* **What the task asks**
Return all of the data exactly, with nothing left out but the pictures.

>> BEGIN Given data

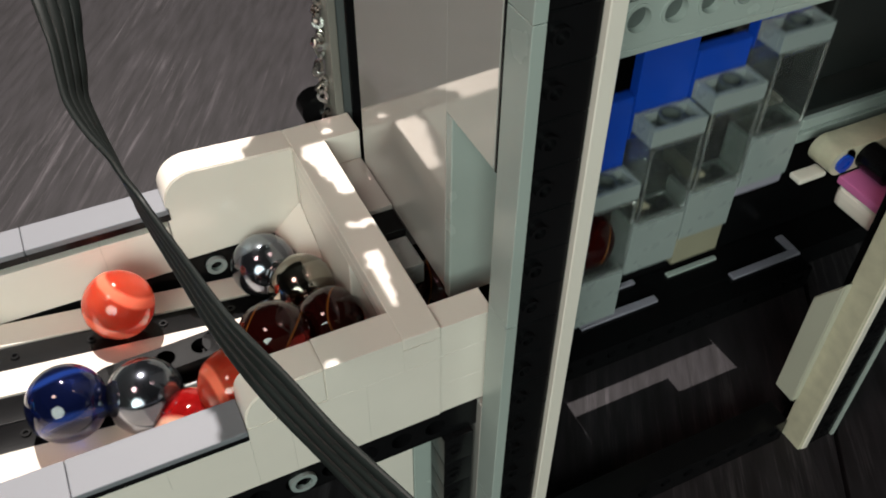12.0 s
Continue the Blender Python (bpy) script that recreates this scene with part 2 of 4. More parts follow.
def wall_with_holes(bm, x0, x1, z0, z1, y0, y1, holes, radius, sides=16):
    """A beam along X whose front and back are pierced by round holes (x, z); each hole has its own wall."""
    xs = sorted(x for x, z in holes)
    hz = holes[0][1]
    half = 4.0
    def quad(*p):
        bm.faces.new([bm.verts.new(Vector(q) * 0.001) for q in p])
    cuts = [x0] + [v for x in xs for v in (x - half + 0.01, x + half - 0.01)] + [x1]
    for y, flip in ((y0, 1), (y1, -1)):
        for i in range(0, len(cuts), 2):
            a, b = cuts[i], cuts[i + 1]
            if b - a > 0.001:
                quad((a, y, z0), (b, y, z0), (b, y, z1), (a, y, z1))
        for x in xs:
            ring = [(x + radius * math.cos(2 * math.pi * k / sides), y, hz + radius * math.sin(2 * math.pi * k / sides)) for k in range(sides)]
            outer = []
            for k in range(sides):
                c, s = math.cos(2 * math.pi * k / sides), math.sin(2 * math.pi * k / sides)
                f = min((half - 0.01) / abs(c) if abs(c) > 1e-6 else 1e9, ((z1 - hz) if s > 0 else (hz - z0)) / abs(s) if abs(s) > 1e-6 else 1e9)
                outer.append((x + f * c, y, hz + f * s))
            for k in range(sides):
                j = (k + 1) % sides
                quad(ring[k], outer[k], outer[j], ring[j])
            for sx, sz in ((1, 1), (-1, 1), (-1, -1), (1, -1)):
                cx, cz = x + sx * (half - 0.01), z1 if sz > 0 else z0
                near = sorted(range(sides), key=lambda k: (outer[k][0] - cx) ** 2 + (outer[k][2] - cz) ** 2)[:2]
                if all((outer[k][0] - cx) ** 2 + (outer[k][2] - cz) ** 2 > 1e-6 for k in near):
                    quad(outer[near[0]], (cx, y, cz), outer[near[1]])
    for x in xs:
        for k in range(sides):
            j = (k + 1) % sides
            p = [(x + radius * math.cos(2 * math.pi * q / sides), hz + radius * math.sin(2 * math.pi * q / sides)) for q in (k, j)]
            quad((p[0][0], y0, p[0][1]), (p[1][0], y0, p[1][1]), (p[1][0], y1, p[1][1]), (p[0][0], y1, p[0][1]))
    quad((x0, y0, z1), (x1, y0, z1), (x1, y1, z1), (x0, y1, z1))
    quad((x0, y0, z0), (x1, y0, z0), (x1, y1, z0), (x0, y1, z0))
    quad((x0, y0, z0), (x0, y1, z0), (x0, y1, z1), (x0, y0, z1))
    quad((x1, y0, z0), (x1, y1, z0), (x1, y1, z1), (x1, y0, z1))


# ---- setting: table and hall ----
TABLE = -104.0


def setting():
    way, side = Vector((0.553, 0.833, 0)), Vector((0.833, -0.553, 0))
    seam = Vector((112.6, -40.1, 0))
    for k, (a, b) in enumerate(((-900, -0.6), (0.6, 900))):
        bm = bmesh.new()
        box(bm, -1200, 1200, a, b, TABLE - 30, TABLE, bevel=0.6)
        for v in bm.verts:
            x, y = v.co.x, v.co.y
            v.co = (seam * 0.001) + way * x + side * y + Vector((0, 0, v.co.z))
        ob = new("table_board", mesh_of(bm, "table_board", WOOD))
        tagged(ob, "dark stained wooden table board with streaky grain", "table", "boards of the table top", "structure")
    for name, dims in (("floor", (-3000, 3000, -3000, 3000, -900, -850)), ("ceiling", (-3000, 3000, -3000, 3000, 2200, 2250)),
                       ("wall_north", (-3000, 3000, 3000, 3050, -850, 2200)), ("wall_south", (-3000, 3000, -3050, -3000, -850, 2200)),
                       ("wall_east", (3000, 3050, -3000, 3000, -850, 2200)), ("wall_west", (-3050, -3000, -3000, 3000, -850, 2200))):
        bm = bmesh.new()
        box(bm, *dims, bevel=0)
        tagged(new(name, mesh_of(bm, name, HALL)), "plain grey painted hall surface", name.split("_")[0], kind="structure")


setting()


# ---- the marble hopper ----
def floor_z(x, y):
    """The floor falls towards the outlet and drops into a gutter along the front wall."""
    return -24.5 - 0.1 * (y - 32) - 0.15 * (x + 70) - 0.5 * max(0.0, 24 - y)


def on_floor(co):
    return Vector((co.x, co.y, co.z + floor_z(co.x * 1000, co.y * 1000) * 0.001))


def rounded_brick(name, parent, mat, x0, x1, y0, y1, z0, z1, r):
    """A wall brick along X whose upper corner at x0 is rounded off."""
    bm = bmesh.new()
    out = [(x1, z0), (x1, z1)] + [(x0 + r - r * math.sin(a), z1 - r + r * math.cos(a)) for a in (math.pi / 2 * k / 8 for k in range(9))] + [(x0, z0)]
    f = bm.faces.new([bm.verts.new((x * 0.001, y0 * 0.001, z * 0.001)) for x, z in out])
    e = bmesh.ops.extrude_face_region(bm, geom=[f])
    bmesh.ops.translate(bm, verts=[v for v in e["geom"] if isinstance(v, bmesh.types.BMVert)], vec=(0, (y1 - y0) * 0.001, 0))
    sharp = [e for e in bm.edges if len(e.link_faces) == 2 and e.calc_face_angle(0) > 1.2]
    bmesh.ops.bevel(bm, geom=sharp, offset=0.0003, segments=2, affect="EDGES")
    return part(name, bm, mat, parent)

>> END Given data

* **Response**
12.0 s
Continue the Blender Python (bpy) script that recreates this scene with part 2 of 4. More parts follow.
def wall_with_holes(bm, x0, x1, z0, z1, y0, y1, holes, radius, sides=16):
    """A beam along X whose front and back are pierced by round holes (x, z); each hole has its own wall."""
    xs = sorted(x for x, z in holes)
    hz = holes[0][1]
    half = 4.0
    def quad(*p):
        bm.faces.new([bm.verts.new(Vector(q) * 0.001) for q in p])
    cuts = [x0] + [v for x in xs for v in (x - half + 0.01, x + half - 0.01)] + [x1]
    for y, flip in ((y0, 1), (y1, -1)):
        for i in range(0, len(cuts), 2):
            a, b = cuts[i], cuts[i + 1]
            if b - a > 0.001:
                quad((a, y, z0), (b, y, z0), (b, y, z1), (a, y, z1))
        for x in xs:
            ring = [(x + radius * math.cos(2 * math.pi * k / sides), y, hz + radius * math.sin(2 * math.pi * k / sides)) for k in range(sides)]
            outer = []
            for k in range(sides):
                c, s = math.cos(2 * math.pi * k / sides), math.sin(2 * math.pi * k / sides)
                f = min((half - 0.01) / abs(c) if abs(c) > 1e-6 else 1e9, ((z1 - hz) if s > 0 else (hz - z0)) / abs(s) if abs(s) > 1e-6 else 1e9)
                outer.append((x + f * c, y, hz + f * s))
            for k in range(sides):
                j = (k + 1) % sides
                quad(ring[k], outer[k], outer[j], ring[j])
            for sx, sz in ((1, 1), (-1, 1), (-1, -1), (1, -1)):
                cx, cz = x + sx * (half - 0.01), z1 if sz > 0 else z0
                near = sorted(range(sides), key=lambda k: (outer[k][0] - cx) ** 2 + (outer[k][2] - cz) ** 2)[:2]
                if all((outer[k][0] - cx) ** 2 + (outer[k][2] - cz) ** 2 > 1e-6 for k in near):
                    quad(outer[near[0]], (cx, y, cz), outer[near[1]])
    for x in xs:
        for k in range(sides):
            j = (k + 1) % sides
            p = [(x + radius * math.cos(2 * math.pi * q / sides), hz + radius * math.sin(2 * math.pi * q / sides)) for q in (k, j)]
            quad((p[0][0], y0, p[0][1]), (p[1][0], y0, p[1][1]), (p[1][0], y1, p[1][1]), (p[0][0], y1, p[0][1]))
    quad((x0, y0, z1), (x1, y0, z1), (x1, y1, z1), (x0, y1, z1))
    quad((x0, y0, z0), (x1, y0, z0), (x1, y1, z0), (x0, y1, z0))
    quad((x0, y0, z0), (x0, y1, z0), (x0, y1, z1), (x0, y0, z1))
    quad((x1, y0, z0), (x1, y1, z0), (x1, y1, z1), (x1, y0, z1))


# ---- setting: table and hall ----
TABLE = -104.0


def setting():
    way, side = Vector((0.553, 0.833, 0)), Vector((0.833, -0.553, 0))
    seam = Vector((112.6, -40.1, 0))
    for k, (a, b) in enumerate(((-900, -0.6), (0.6, 900))):
        bm = bmesh.new()
        box(bm, -1200, 1200, a, b, TABLE - 30, TABLE, bevel=0.6)
        for v in bm.verts:
            x, y = v.co.x, v.co.y
            v.co = (seam * 0.001) + way * x + side * y + Vector((0, 0, v.co.z))
        ob = new("table_board", mesh_of(bm, "table_board", WOOD))
        tagged(ob, "dark stained wooden table board with streaky grain", "table", "boards of the table top", "structure")
    for name, dims in (("floor", (-3000, 3000, -3000, 3000, -900, -850)), ("ceiling", (-3000, 3000, -3000, 3000, 2200, 2250)),
                       ("wall_north", (-3000, 3000, 3000, 3050, -850, 2200)), ("wall_south", (-3000, 3000, -3050, -3000, -850, 2200)),
                       ("wall_east", (3000, 3050, -3000, 3000, -850, 2200)), ("wall_west", (-3050, -3000, -3000, 3000, -850, 2200))):
        bm = bmesh.new()
        box(bm, *dims, bevel=0)
        tagged(new(name, mesh_of(bm, name, HALL)), "plain grey painted hall surface", name.split("_")[0], kind="structure")


setting()


# ---- the marble hopper ----
def floor_z(x, y):
    """The floor falls towards the outlet and drops into a gutter along the front wall."""
    return -24.5 - 0.1 * (y - 32) - 0.15 * (x + 70) - 0.5 * max(0.0, 24 - y)


def on_floor(co):
    return Vector((co.x, co.y, co.z + floor_z(co.x * 1000, co.y * 1000) * 0.001))


def rounded_brick(name, parent, mat, x0, x1, y0, y1, z0, z1, r):
    """A wall brick along X whose upper corner at x0 is rounded off."""
    bm = bmesh.new()
    out = [(x1, z0), (x1, z1)] + [(x0 + r - r * math.sin(a), z1 - r + r * math.cos(a)) for a in (math.pi / 2 * k / 8 for k in range(9))] + [(x0, z0)]
    f = bm.faces.new([bm.verts.new((x * 0.001, y0 * 0.001, z * 0.001)) for x, z in out])
    e = bmesh.ops.extrude_face_region(bm, geom=[f])
    bmesh.ops.translate(bm, verts=[v for v in e["geom"] if isinstance(v, bmesh.types.BMVert)], vec=(0, (y1 - y0) * 0.001, 0))
    sharp = [e for e in bm.edges if len(e.link_faces) == 2 and e.calc_face_angle(0) > 1.2]
    bmesh.ops.bevel(bm, geom=sharp, offset=0.0003, segments=2, affect="EDGES")
    return part(name, bm, mat, parent)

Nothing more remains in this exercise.